Tuesday, July 15, 2014


(Please make sure you have enough cash, CPF savings and housing loan to pay the balance, duty and fees.)

This was taken from a letter B wrote to me recently:
My wife and I recently got married and will be receiving the keys to our new home (BTO) soon. We have indicated to take up HDB loan and I know that on the point when we receive our place, both our CPF will be wiped out completely for the house.

We have worked for about 2-3 years and CPF balance is about 30-50k currently.
I have received advice from different people on this. I am actually quite confused with so many choices.

My reply:

Hi B,

Do you know why there are so many suggestions? Because people with different circumstances, beliefs and risk appetites will do different things. ;)

So, it is important to know yourself. 


What is comfortable for you? 


Have a discussion with your wife and weigh the costs and benefits of all the suggestions and decide on one which you are most comfortable with.

Of course, I have never faced such a question before but if I had to decide, then, having a roof over our heads is of primary importance for my family. Any decision I would then make would have this consideration in mind. 


Transferring money from OA to SA would not be an option in such an instance with only $30K to $50K in the OA. I would rule this out since funds in the SA cannot be used to pay down housing loans. The SA is to help secure finances for our retirement.
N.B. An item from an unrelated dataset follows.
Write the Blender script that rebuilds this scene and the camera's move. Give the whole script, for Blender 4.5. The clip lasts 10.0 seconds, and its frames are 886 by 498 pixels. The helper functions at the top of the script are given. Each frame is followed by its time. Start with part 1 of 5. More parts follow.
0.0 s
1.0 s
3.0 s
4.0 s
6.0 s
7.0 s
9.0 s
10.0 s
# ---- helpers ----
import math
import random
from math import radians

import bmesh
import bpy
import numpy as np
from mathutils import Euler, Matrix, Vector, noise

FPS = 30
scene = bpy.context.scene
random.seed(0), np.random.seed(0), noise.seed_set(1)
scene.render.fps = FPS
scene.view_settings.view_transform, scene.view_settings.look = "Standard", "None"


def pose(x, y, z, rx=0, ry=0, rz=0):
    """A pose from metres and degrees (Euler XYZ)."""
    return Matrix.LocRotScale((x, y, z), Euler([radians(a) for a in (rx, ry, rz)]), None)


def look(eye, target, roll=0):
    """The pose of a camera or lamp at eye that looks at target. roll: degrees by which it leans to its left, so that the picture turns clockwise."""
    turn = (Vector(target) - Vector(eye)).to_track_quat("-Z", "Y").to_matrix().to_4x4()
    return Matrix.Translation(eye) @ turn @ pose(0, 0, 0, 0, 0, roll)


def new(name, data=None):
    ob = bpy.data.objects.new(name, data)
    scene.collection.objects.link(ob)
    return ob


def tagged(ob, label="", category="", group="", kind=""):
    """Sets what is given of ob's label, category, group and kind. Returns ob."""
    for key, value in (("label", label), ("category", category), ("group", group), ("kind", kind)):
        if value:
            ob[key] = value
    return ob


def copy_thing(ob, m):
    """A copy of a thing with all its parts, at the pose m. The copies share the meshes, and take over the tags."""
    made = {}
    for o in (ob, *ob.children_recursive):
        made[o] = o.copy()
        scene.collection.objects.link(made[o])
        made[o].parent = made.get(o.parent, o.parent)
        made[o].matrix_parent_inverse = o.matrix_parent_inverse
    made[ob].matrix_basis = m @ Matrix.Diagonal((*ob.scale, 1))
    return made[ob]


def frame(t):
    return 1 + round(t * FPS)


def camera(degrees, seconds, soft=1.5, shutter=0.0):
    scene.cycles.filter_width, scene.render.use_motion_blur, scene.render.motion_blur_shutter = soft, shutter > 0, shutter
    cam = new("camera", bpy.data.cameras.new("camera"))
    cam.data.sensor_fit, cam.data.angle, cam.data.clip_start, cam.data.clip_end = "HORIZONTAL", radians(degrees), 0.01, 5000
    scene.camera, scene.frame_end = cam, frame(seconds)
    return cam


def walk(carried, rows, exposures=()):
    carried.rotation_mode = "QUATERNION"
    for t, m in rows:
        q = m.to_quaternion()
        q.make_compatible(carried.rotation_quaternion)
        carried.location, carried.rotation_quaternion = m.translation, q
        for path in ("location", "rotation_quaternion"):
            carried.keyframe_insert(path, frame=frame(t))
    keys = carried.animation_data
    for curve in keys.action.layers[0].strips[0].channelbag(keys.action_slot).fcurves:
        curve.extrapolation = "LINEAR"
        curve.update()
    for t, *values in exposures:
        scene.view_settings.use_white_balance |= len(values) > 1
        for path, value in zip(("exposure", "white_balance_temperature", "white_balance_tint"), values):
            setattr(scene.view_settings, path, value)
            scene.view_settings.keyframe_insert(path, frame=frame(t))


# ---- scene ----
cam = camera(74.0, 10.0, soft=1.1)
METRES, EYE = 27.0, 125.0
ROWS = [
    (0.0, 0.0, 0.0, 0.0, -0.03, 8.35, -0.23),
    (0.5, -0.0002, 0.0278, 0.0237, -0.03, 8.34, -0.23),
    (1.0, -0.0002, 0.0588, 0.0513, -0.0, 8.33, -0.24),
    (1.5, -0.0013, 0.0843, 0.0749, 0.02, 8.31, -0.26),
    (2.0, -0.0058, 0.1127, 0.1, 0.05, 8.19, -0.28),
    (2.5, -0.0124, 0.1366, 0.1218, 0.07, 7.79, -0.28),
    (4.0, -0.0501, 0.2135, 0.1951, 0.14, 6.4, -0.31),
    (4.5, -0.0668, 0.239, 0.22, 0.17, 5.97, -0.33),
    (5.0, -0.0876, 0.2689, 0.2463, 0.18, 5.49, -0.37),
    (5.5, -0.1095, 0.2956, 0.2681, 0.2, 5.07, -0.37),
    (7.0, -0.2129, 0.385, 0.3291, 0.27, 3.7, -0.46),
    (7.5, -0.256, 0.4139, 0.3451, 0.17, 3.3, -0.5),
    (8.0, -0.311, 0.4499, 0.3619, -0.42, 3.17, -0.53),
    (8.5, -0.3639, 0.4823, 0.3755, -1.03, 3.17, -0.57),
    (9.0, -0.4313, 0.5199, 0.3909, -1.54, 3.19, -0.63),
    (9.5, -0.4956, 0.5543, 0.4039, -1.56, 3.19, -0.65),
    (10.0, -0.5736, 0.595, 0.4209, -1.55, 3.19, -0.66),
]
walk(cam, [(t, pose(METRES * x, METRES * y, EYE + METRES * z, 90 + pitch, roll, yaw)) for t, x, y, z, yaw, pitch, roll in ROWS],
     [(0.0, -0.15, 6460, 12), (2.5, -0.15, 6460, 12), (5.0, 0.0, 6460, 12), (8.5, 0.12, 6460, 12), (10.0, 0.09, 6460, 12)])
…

If I were to place what is allowed in the CPF-OA in investments approved under CPFIS, I would have to make sure that these investments are virtually risk free like the CPF-OA and would generate a return similar to or higher than what the CPF-OA generates. 


In the end, it is really difficult, if at all possible, to tick all the boxes. Some risk taking is probably necessary as risk free options are limited to T-bills and Singapore Government Securities (bonds) which have much lower returns compared to the CPF-OA for those maturing within the next 2 years. We are looking at a coupon of 0.4% or so per annum now. Acceptable?


Let HDB wipe out all the money in my CPF-OA? That is certainly a simple option but I would lose that 3.5% interest on the first $20K. HDB's home loan only attracts 2.6% in interest cost. I would lose 0.9% per annum in interest income on that first $20K. 


Hmmmm... How much is that? 


$180 a year (and of course, it would be compounded over the years). Is that significant enough for me to take some short term risk?

Just sharing my thoughts. :)
Best wishes,
AK

Related post:
1. A new flat on the way and $200K in spare cash.
2. CPF or Singapore Government Securities.
3. CPF, SRS and HDB housing loans.

2 comments:

seth wong said...

Hi Ak, my fiancee and I are in a similar position. We decided to transfer all our money from oa to sa, leaving only what is needed for the 2nd 5% of our hdb loan. We believe that this amount transferred to sa will help us earn more in the long run.

We reckon that in e future, with almost all our monthly oa contribution going into the hdb loan, there will not be much of a chance to boost up the sa anymore.

My 2 cents worth.

AK71 said...

Hi seth,

If the motivation is to give our retirement finances a boost in a risk free manner, then a transfer of funds from the OA to the SA definitely makes sense. Just let long term compounding work its magic. :)

Of course, we must do this with the knowledge that money in the SA cannot be used to make payment towards the home loan. So, if we have ample cash reserves or we have some form of assured income, it would give us more confidence to transfer funds from OA to SA even though a new mortgage is on the horizon. This is in case our monthly CPF contributions should be disrupted.